M61 Vucan is electrically-fired. 6000 rounds/minute typical. 1,000 RPM per-each of six barrels.

War Two aircraft-mounted .50 BMG were hitting 1,200 RPM, per each ONE barrel.

Couldn't SUSTAIN that, of course. Didn't need to do. Ammo was GONE all-too-soon as it was.

Only "Hollywood" has the technology to fire an infinite number of rounds without need of any visible means of re-supply or even reload.

A Breda twin "Fast Forty", A Phalanx, a chaingun? Not a one of these has that sort of stamina!

They all have to eat.
 
For target rifles I remember seeing electronic triggers in the 70's but they never caught on. Currently some of the very high end olympic air pistols have electronic triggers (morini and steyr). Still from what I have seen they are not a tremendous improvement over mechanical triggers in the same guns. One thing that comes to mind too is that well made guns last a long time- 50-100 years maybe. Electronics generally do not and the parts go obsolete.
 
For target rifles I remember seeing electronic triggers in the 70's but they never caught on.
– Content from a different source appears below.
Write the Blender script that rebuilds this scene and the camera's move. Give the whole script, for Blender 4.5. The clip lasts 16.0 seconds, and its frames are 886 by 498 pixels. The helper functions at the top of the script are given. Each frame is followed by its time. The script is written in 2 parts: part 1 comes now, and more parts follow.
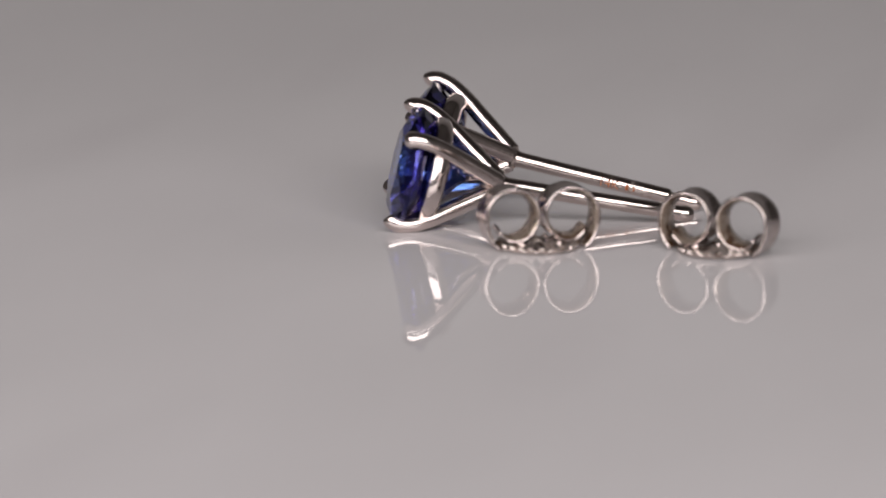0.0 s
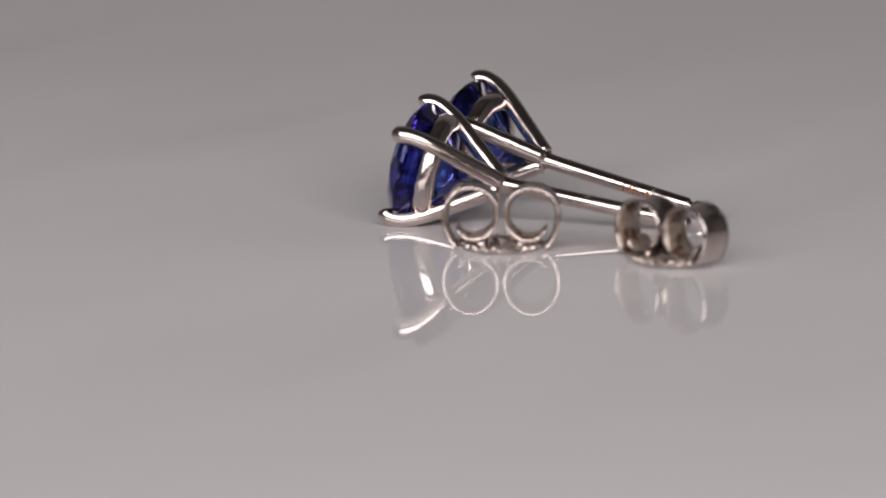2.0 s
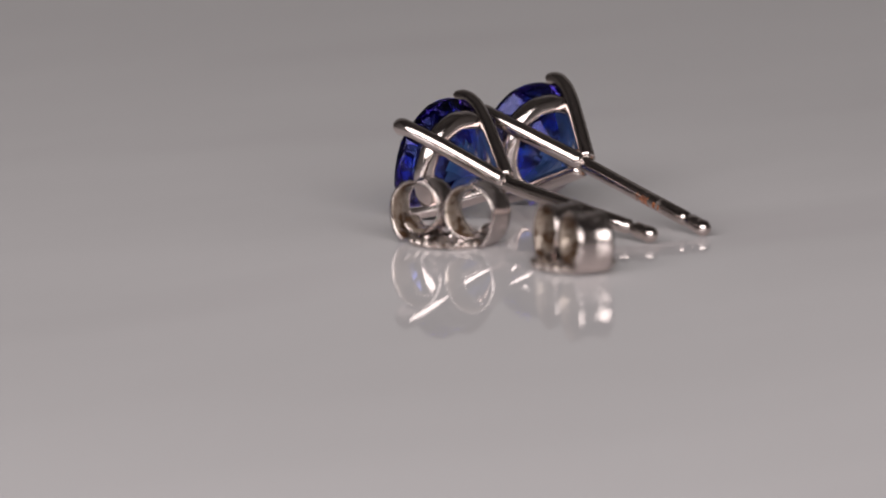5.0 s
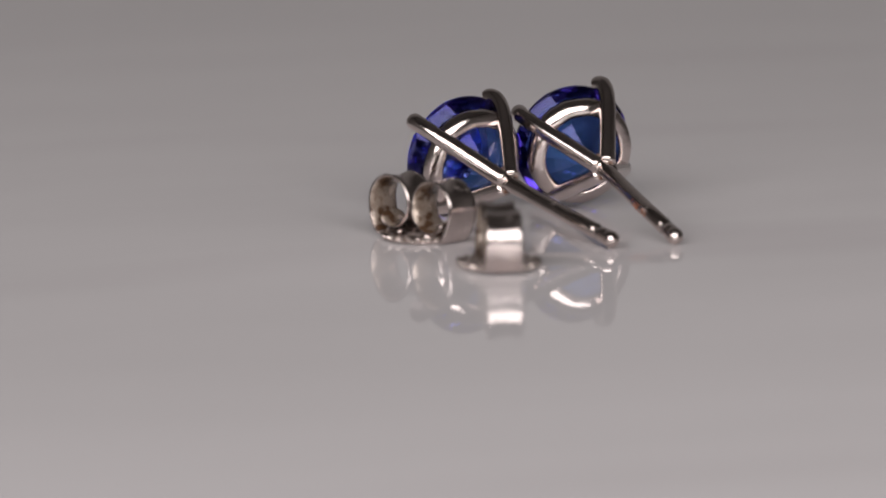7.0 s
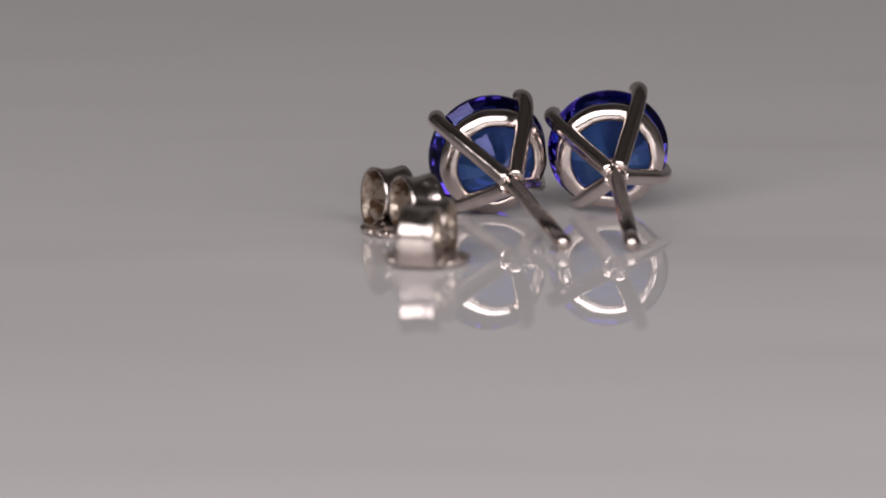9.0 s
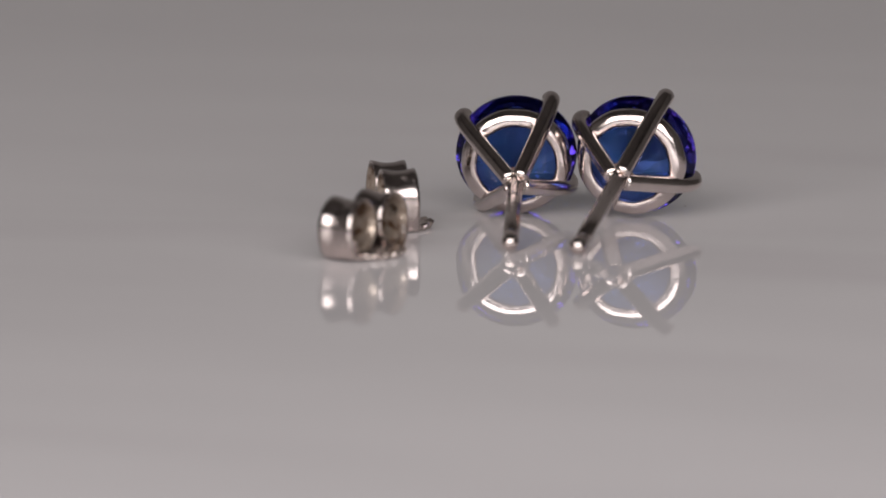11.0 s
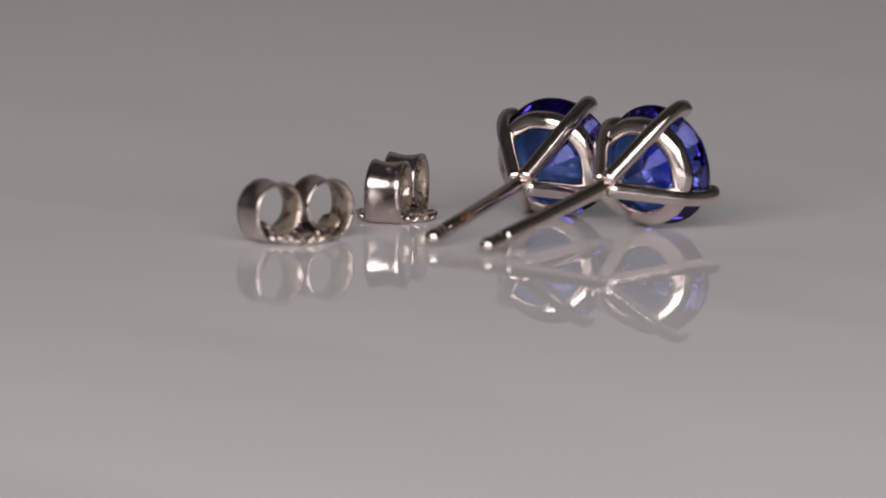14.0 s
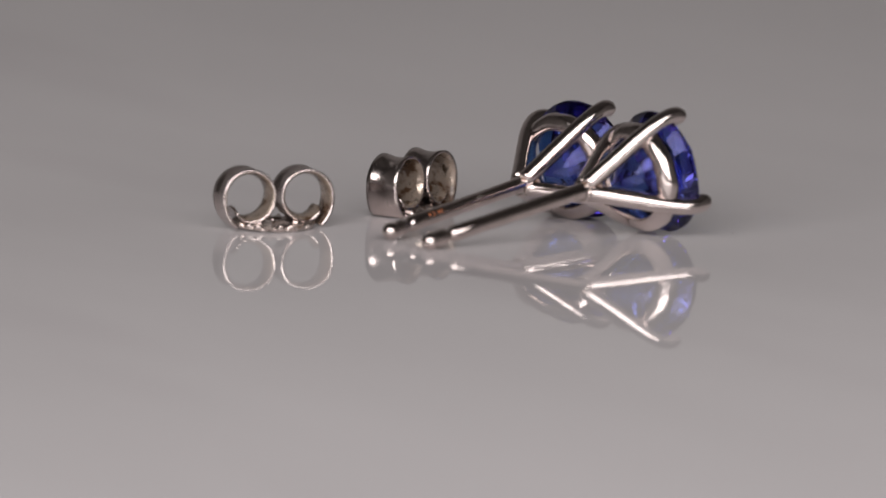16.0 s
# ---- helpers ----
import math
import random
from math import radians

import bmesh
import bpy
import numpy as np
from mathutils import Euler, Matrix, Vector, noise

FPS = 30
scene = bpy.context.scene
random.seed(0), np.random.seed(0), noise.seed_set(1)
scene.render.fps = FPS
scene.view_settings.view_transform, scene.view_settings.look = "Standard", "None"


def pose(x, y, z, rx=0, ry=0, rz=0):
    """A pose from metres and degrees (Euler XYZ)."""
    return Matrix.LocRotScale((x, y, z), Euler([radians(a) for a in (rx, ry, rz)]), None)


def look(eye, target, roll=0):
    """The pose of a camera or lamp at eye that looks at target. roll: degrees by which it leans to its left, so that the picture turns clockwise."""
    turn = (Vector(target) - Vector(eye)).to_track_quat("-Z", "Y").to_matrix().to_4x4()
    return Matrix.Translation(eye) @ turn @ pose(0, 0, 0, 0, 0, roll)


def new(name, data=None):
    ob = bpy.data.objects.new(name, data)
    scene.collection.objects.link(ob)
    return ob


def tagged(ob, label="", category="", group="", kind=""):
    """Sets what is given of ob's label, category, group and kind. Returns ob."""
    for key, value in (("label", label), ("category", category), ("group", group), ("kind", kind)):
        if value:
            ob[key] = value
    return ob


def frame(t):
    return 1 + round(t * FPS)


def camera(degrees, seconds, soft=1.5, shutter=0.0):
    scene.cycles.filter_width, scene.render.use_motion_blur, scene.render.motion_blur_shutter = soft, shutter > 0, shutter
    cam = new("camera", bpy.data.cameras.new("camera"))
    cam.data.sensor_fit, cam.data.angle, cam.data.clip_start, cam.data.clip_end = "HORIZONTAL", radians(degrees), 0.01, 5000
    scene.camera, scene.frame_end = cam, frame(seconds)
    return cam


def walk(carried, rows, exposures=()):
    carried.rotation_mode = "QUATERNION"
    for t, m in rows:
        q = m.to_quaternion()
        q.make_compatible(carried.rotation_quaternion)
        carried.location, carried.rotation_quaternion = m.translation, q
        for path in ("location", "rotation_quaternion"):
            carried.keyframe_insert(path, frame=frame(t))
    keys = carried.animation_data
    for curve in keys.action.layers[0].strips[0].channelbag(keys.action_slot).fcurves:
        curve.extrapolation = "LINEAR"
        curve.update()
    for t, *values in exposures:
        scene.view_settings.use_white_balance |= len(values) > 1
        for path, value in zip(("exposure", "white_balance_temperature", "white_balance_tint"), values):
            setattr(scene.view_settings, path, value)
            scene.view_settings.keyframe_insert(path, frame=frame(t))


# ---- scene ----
MM = 0.001

# ---- camera, standing still ----
EYE = Vector((0.0, -350.0, 60.29)) * MM
YAW, DIP = -0.00950, 0.17430
AIM = Vector((math.sin(YAW) * math.cos(DIP), math.cos(YAW) * math.cos(DIP), -math.sin(DIP)))
cam = camera(7.111, 16.0, soft=1.8)
cam.data.dof.use_dof = True
cam.data.dof.focus_distance = 0.3575
cam.data.dof.aperture_fstop = 40.0
STAND = look(EYE, EYE + AIM, 1.44)
walk(cam, [(0.0, STAND), (16.0, STAND)])

# ---- turning of the plate ----
RATE, DRAG = -8.489, 0.0153     # degrees a second about the upright spindle, slowly easing
LEVEL = Vector((-0.0171, 0.0112, 1.0)).normalized()
TILT = Vector((0, 0, 1)).rotation_difference(LEVEL).to_matrix().to_4x4()


def spun(t):
    """Pose of the plate at t seconds."""
    return pose(0, 0, 0, 0, 0, RATE * (t - 9.0) + DRAG * (t - 9.0) ** 2) @ TILT


def ride(ob, local):
    """Key a thing that rides on the turning plate."""
    rows = [(0.5 * i, spun(0.5 * i) @ local) for i in range(33)]
    walk(ob, rows)


# ---- world and lamps ----
world = bpy.data.worlds.new("studio")
scene.world = world
world.use_nodes = True
world.node_tree.nodes["Background"].inputs[0].default_value = (0.9, 0.95, 1.0, 1)
world.node_tree.nodes["Background"].inputs[1].default_value = 0.02
scene.view_settings.exposure = 0.0


def softbox(name, at, to, w, h, watts, colour):
    data = bpy.data.lights.new(name, "AREA")
    data.shape, data.size, data.size_y = "RECTANGLE", w, h
    data.energy, data.color = watts, colour
    ob = new(name, data)
    ob.matrix_world = look(at, to)
    return ob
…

Currently some of the very high end olympic air pistols have electronic triggers (morini and steyr). Still from what I have seen they are not a tremendous improvement over mechanical triggers in the same guns. One thing that comes to mind too is that well made guns last a long time- 50-100 years maybe. Electronics generally do not and the parts go obsolete.

Well rounds fired probably matter a great deal more than years in the gun cabinet, but still.. shotguns have similar sears and the record - AFAIK - still b'long a lone Remington 1100 as fired an astonishing number of rounds, not only no repairs, but also not even any CLEANING of any kind - some 24,000 rounds.

No compelling reason for me to hang batteries on MY one. Can't afford that kind of ammo spend, anyway!

:)
 
Well rounds fired probably matter a great deal more than years in the gun cabinet

Very true I am sure but even in this case the electronics bring nothing to the table. High end smallbore target rifles with mechanical triggers commonly go hundreds of thousands of rounds fairly trouble free.